The film begins with a homeless man living in his car (which I can only assume is where the name of the movie comes from) finding out that the killer of his parents is being released from prison. There is no dramatic flashback to the tragedy that spurs him to act as he does. All that we see is his current life, which hints much more subtly at the pain Dwight, played with great sensitivity by Macon Blair, has experienced due to the trauma. He goes into action, seeking out his revenge in the first act of the film. Rather than making that the main drama, however, the film asks what the consequences of this act of violence will be. Or did he even get the right guy? Is simply executing the man who already went to jail for the crime the justice he seeks?
Blue Ruin could easily suffer from having a somewhat passive protagonist, if Macon Blair’s performance wasn’t so imbued with humanity. It’s rare to see a thriller’s lead be so meek while heading head-first into danger. The movie is largely silent, as Dwight seeks to end the terrible situation he finds himself in. I will say that, perhaps in part due to the silence of the movie, the character’s motivation for the specific actions he is undertaking is occasionally unclear. The aim of the character is not to identify with the character, but rather to follow him through his experience from the outside. We are offered glimpses into the character only through his actions, and in that respect us feeling like we do understand the character, his backstory, or his mental state at all is to the filmmaker’s credit.

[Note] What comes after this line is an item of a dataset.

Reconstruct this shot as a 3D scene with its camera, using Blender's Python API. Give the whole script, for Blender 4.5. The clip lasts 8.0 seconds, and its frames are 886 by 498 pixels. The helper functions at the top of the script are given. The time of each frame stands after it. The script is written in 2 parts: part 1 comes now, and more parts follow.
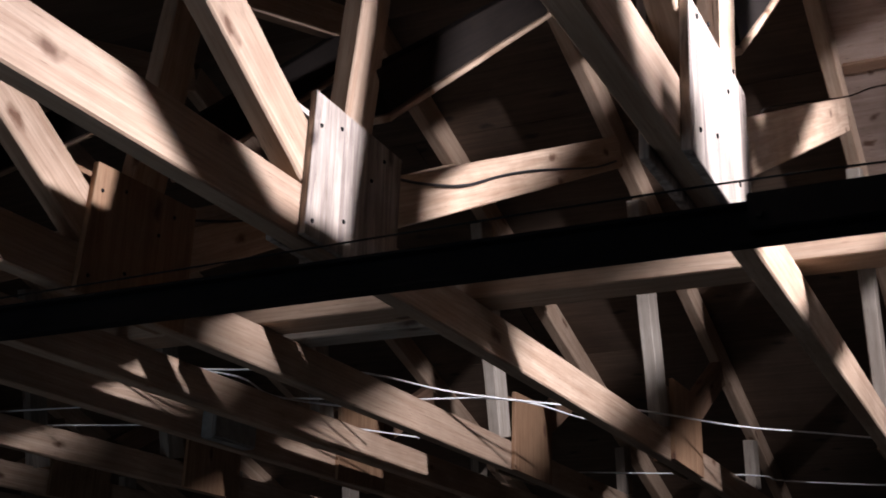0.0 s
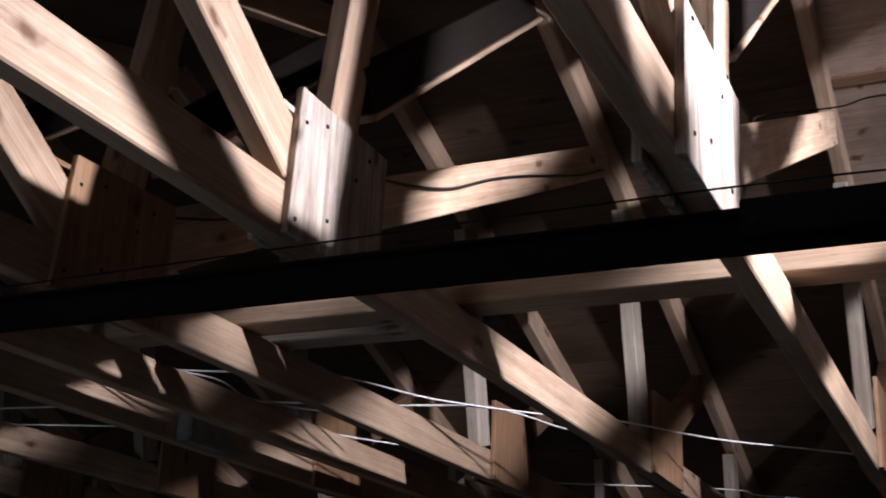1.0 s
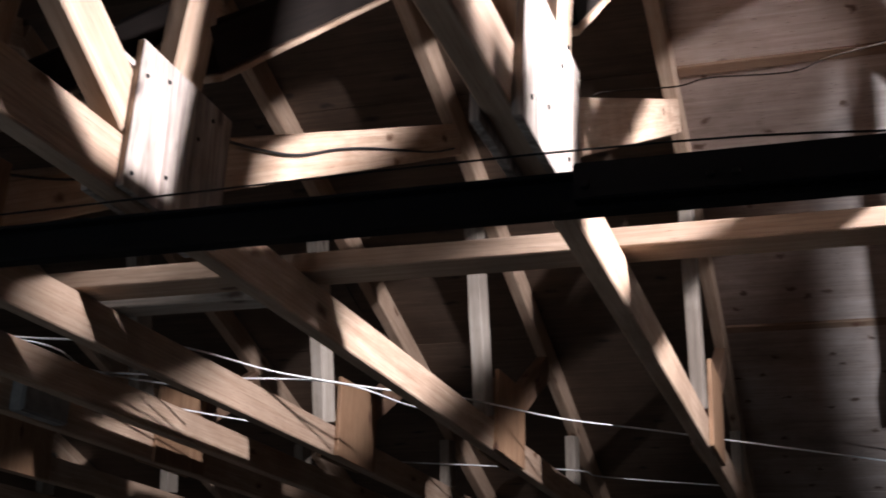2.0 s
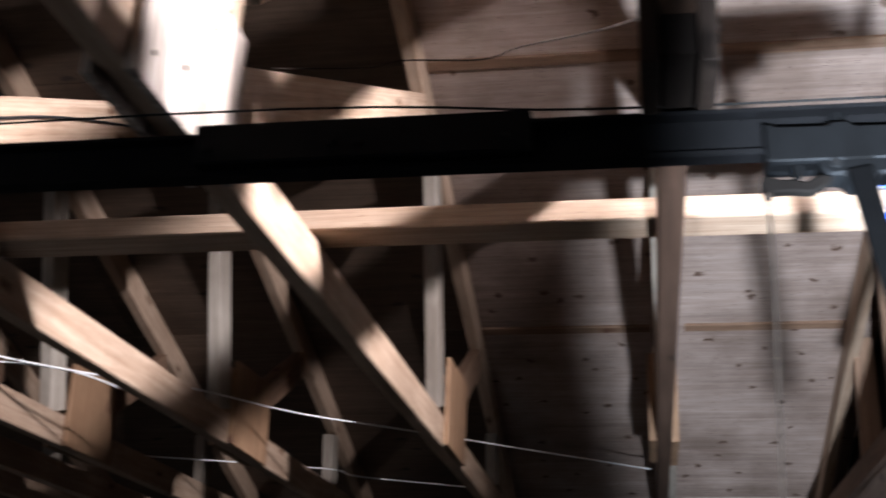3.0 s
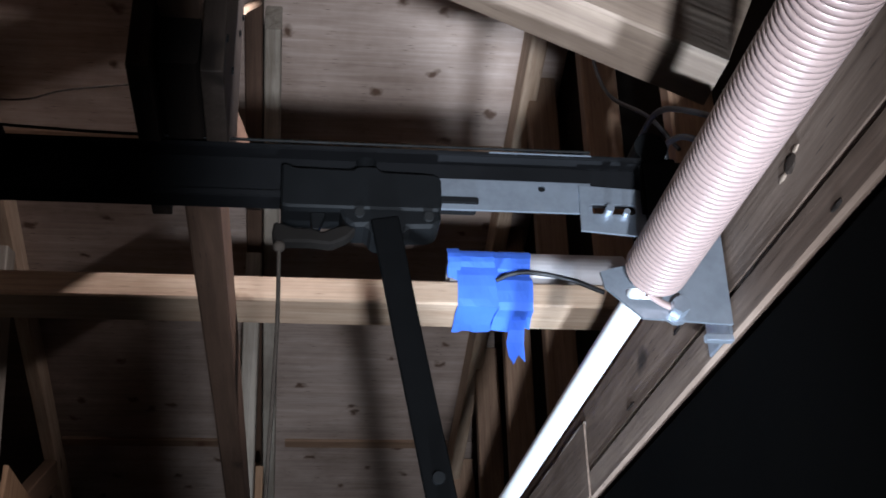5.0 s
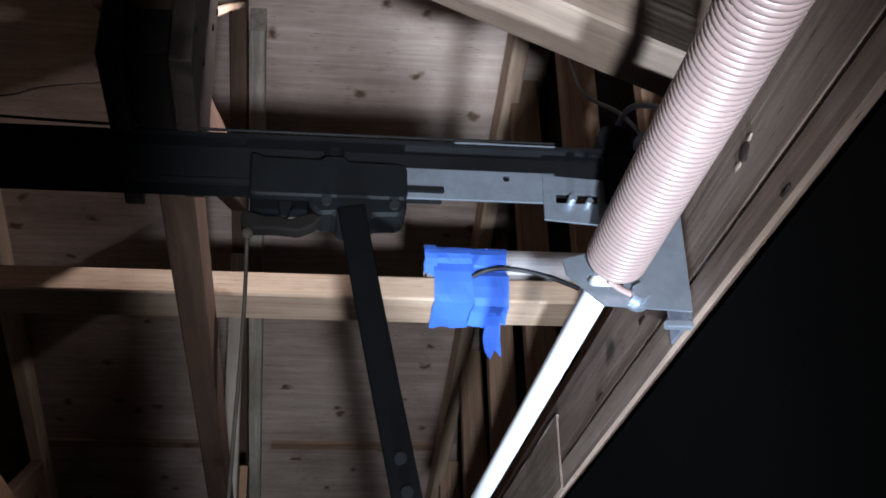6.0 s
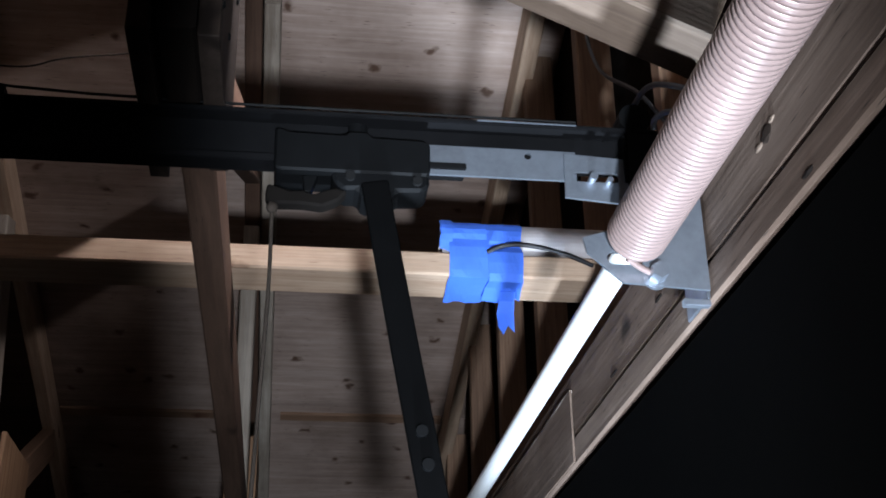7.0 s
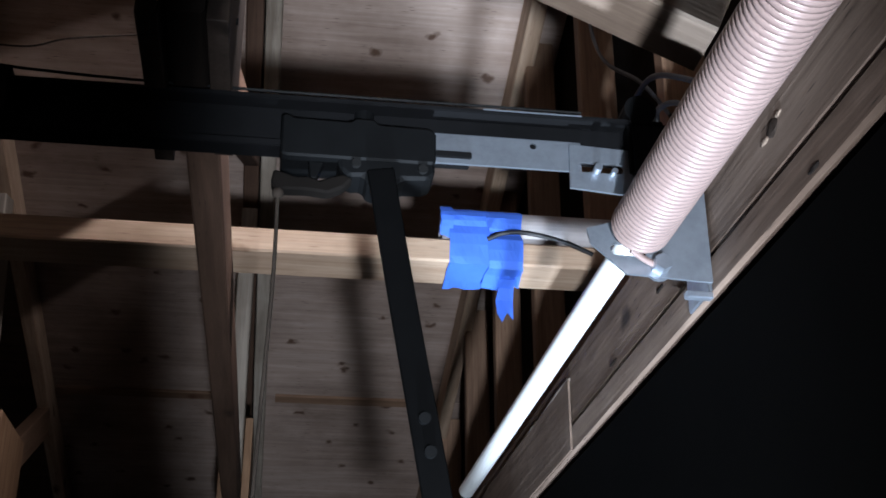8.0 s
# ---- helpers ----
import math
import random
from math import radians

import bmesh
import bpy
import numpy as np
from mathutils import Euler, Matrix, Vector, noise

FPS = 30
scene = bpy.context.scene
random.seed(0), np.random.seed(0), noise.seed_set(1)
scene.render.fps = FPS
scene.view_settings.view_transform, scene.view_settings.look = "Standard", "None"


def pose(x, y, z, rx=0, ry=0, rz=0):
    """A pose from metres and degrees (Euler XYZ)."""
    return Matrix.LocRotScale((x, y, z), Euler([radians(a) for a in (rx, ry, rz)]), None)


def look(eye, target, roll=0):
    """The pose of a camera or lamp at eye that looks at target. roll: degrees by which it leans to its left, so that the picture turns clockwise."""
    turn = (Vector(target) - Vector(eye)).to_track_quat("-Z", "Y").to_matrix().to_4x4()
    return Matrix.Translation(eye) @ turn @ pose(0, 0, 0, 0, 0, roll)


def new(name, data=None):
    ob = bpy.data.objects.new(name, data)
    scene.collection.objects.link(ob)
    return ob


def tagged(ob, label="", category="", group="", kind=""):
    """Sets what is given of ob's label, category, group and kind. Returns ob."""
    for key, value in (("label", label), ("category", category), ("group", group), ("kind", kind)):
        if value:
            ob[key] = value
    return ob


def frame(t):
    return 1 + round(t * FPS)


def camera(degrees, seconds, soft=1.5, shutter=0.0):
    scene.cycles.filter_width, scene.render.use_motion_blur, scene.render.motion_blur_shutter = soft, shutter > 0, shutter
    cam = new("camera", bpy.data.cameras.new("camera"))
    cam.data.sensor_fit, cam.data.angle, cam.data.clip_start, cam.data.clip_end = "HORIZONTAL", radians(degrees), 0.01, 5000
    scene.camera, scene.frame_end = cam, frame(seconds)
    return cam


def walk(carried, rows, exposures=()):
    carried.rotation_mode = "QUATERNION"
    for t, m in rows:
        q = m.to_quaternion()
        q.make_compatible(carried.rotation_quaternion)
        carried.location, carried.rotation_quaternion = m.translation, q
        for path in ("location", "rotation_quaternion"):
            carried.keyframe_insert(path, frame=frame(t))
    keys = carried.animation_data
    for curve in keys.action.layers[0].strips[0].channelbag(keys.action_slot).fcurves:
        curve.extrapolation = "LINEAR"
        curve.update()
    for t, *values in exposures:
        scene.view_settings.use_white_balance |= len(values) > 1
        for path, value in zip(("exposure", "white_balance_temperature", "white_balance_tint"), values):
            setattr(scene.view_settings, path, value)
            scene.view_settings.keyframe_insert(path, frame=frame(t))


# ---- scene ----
cam = camera(40.0, 8.0, soft=1.75, shutter=0.4)
PATH = [
    (0, (0.022, 0.01, 1.611), (-0.811, 1.701, 2.28), 1.5),
    (0.5, (0.004, 0.012, 1.622), (-0.854, 1.687, 2.3), 3.3),
    (1, (0.001, 0.041, 1.613), (-0.802, 1.74, 2.297), 2.5),
    (2.5, (0.079, 0.098, 1.568), (-0.383, 1.921, 2.248), 2.1),
    (3, (0.244, 0.198, 1.568), (-0.079, 2.045, 2.263), 1.7),
    (3.5, (0.414, 0.306, 1.569), (0.275, 2.158, 2.311), -0.8),
    (4, (0.396, 0.382, 1.58), (0.498, 2.215, 2.373), -2.7),
    (4.5, (0.378, 0.441, 1.598), (0.608, 2.233, 2.455), -1.7),
    (6, (0.41, 0.423, 1.561), (0.661, 2.191, 2.462), -1.8),
    (6.5, (0.401, 0.422, 1.561), (0.664, 2.191, 2.458), -1.7),
    (7, (0.394, 0.412, 1.557), (0.637, 2.2, 2.42), -0.9),
    (7.5, (0.384, 0.409, 1.555), (0.635, 2.203, 2.402), -0.4),
    (8, (0.384, 0.408, 1.559), (0.638, 2.206, 2.398), -0.1),
]
walk(cam, [(t, look(eye, target, roll)) for t, eye, target, roll in PATH],
     exposures=[(0, 0.25, 5950, 11), (1.2, 0.35, 5950, 11), (2.3, 0.75, 6050, 10), (3.0, 0.4, 6050, 10), (3.6, -0.55, 6200, 10),
                (4.4, -1.45, 6200, 10), (8.0, -1.6, 6200, 10)])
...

The filmmaker behind this film is Jeremy Saulnier, who does a great job of creating a genuine feeling world. While I know next to nothing about the young director, whether or not this is informed by any real experience is irrelevant in that context. The story of a family feud’s tragic climax feels very real, and the fact that the direction regularly works in glimpses and closeups, allowing us to see in detail the meticulous way Dwight goes through his life (and, later, vengeance) only intensifies this feeling.